* Work to be completed *
Write out each line that follows exactly as it stands, without the pictures.

* Dataset content *
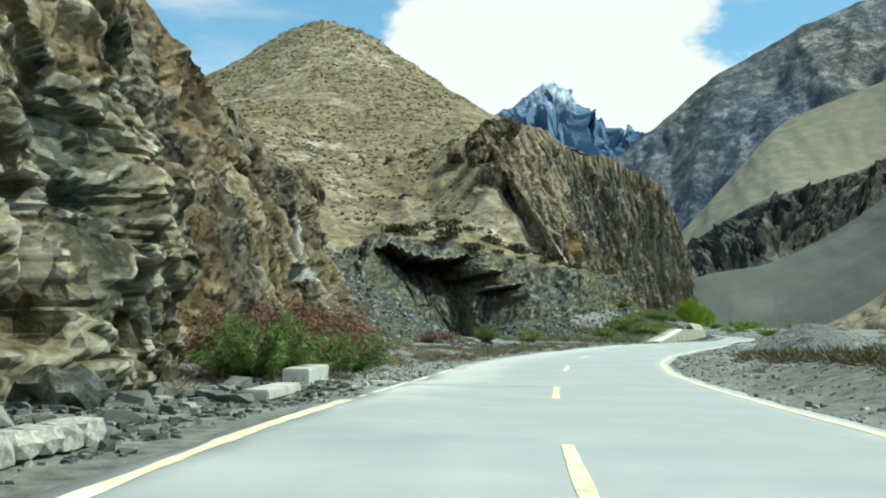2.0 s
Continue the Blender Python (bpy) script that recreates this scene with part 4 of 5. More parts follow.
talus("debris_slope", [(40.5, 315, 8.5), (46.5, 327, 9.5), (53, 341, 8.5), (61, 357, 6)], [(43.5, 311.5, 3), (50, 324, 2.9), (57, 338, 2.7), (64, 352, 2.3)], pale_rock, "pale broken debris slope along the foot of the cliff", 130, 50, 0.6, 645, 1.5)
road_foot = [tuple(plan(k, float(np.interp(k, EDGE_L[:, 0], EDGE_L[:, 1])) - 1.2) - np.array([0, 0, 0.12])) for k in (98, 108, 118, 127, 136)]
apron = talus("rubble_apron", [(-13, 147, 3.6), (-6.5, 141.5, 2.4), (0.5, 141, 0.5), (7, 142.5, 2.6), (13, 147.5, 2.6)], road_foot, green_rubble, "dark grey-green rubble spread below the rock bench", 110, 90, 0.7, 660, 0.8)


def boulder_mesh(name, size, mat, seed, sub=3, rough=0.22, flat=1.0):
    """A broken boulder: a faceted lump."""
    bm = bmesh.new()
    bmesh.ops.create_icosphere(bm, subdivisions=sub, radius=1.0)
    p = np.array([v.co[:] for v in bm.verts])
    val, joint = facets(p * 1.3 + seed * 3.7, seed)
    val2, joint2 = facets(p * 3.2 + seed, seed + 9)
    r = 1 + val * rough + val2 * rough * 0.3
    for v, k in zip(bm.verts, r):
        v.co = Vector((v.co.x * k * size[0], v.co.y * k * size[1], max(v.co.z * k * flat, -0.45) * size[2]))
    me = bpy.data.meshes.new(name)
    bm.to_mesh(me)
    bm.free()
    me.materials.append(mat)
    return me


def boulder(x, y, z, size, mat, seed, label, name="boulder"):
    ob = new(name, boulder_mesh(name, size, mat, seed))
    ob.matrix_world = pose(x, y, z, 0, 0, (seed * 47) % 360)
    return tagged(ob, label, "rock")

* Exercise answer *
2.0 s
Continue the Blender Python (bpy) script that recreates this scene with part 4 of 5. More parts follow.
talus("debris_slope", [(40.5, 315, 8.5), (46.5, 327, 9.5), (53, 341, 8.5), (61, 357, 6)], [(43.5, 311.5, 3), (50, 324, 2.9), (57, 338, 2.7), (64, 352, 2.3)], pale_rock, "pale broken debris slope along the foot of the cliff", 130, 50, 0.6, 645, 1.5)
road_foot = [tuple(plan(k, float(np.interp(k, EDGE_L[:, 0], EDGE_L[:, 1])) - 1.2) - np.array([0, 0, 0.12])) for k in (98, 108, 118, 127, 136)]
apron = talus("rubble_apron", [(-13, 147, 3.6), (-6.5, 141.5, 2.4), (0.5, 141, 0.5), (7, 142.5, 2.6), (13, 147.5, 2.6)], road_foot, green_rubble, "dark grey-green rubble spread below the rock bench", 110, 90, 0.7, 660, 0.8)


def boulder_mesh(name, size, mat, seed, sub=3, rough=0.22, flat=1.0):
    """A broken boulder: a faceted lump."""
    bm = bmesh.new()
    bmesh.ops.create_icosphere(bm, subdivisions=sub, radius=1.0)
    p = np.array([v.co[:] for v in bm.verts])
    val, joint = facets(p * 1.3 + seed * 3.7, seed)
    val2, joint2 = facets(p * 3.2 + seed, seed + 9)
    r = 1 + val * rough + val2 * rough * 0.3
    for v, k in zip(bm.verts, r):
        v.co = Vector((v.co.x * k * size[0], v.co.y * k * size[1], max(v.co.z * k * flat, -0.45) * size[2]))
    me = bpy.data.meshes.new(name)
    bm.to_mesh(me)
    bm.free()
    me.materials.append(mat)
    return me


def boulder(x, y, z, size, mat, seed, label, name="boulder"):
    ob = new(name, boulder_mesh(name, size, mat, seed))
    ob.matrix_world = pose(x, y, z, 0, 0, (seed * 47) % 360)
    return tagged(ob, label, "rock")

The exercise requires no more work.